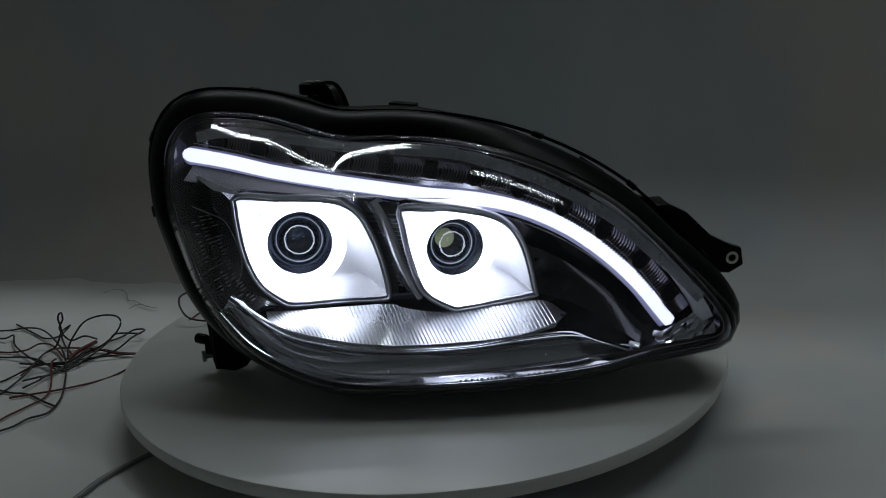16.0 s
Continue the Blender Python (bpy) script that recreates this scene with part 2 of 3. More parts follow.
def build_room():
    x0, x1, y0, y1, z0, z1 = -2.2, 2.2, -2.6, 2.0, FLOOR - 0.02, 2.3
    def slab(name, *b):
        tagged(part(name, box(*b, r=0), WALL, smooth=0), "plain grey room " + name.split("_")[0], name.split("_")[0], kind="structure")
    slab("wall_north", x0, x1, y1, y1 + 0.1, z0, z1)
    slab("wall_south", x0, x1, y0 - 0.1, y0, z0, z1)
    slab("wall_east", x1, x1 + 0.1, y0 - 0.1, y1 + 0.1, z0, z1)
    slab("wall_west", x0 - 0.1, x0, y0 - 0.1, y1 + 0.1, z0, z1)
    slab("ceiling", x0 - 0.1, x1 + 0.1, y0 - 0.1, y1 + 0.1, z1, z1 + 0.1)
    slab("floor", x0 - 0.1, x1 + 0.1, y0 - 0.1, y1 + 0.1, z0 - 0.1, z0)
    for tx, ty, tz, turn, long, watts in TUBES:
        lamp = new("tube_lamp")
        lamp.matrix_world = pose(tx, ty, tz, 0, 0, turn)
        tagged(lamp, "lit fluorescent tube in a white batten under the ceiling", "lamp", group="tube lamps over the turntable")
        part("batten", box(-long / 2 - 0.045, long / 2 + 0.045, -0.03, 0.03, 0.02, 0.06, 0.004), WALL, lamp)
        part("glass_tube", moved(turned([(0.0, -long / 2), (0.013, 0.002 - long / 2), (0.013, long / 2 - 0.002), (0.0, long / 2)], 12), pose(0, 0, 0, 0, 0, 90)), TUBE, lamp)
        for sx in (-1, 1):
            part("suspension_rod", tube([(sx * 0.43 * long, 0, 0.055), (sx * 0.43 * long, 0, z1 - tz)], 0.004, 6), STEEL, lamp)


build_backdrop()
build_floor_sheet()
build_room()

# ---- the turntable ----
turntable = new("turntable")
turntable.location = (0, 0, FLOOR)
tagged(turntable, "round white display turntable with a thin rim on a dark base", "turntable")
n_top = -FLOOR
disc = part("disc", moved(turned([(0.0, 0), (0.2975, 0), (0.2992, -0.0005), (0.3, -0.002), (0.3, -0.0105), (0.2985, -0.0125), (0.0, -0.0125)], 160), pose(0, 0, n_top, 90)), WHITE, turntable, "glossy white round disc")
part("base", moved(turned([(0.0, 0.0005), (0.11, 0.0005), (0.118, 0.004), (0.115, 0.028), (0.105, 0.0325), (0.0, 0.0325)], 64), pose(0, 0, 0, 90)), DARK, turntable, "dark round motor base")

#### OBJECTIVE
With all pictures left out, please transcribe exactly the lines from the start of the material through the line with "6), STEEL, lamp)".

#### FINAL RESULT
16.0 s
Continue the Blender Python (bpy) script that recreates this scene with part 2 of 3. More parts follow.
def build_room():
    x0, x1, y0, y1, z0, z1 = -2.2, 2.2, -2.6, 2.0, FLOOR - 0.02, 2.3
    def slab(name, *b):
        tagged(part(name, box(*b, r=0), WALL, smooth=0), "plain grey room " + name.split("_")[0], name.split("_")[0], kind="structure")
    slab("wall_north", x0, x1, y1, y1 + 0.1, z0, z1)
    slab("wall_south", x0, x1, y0 - 0.1, y0, z0, z1)
    slab("wall_east", x1, x1 + 0.1, y0 - 0.1, y1 + 0.1, z0, z1)
    slab("wall_west", x0 - 0.1, x0, y0 - 0.1, y1 + 0.1, z0, z1)
    slab("ceiling", x0 - 0.1, x1 + 0.1, y0 - 0.1, y1 + 0.1, z1, z1 + 0.1)
    slab("floor", x0 - 0.1, x1 + 0.1, y0 - 0.1, y1 + 0.1, z0 - 0.1, z0)
    for tx, ty, tz, turn, long, watts in TUBES:
        lamp = new("tube_lamp")
        lamp.matrix_world = pose(tx, ty, tz, 0, 0, turn)
        tagged(lamp, "lit fluorescent tube in a white batten under the ceiling", "lamp", group="tube lamps over the turntable")
        part("batten", box(-long / 2 - 0.045, long / 2 + 0.045, -0.03, 0.03, 0.02, 0.06, 0.004), WALL, lamp)
        part("glass_tube", moved(turned([(0.0, -long / 2), (0.013, 0.002 - long / 2), (0.013, long / 2 - 0.002), (0.0, long / 2)], 12), pose(0, 0, 0, 0, 0, 90)), TUBE, lamp)
        for sx in (-1, 1):
            part("suspension_rod", tube([(sx * 0.43 * long, 0, 0.055), (sx * 0.43 * long, 0, z1 - tz)], 0.004, 6), STEEL, lamp)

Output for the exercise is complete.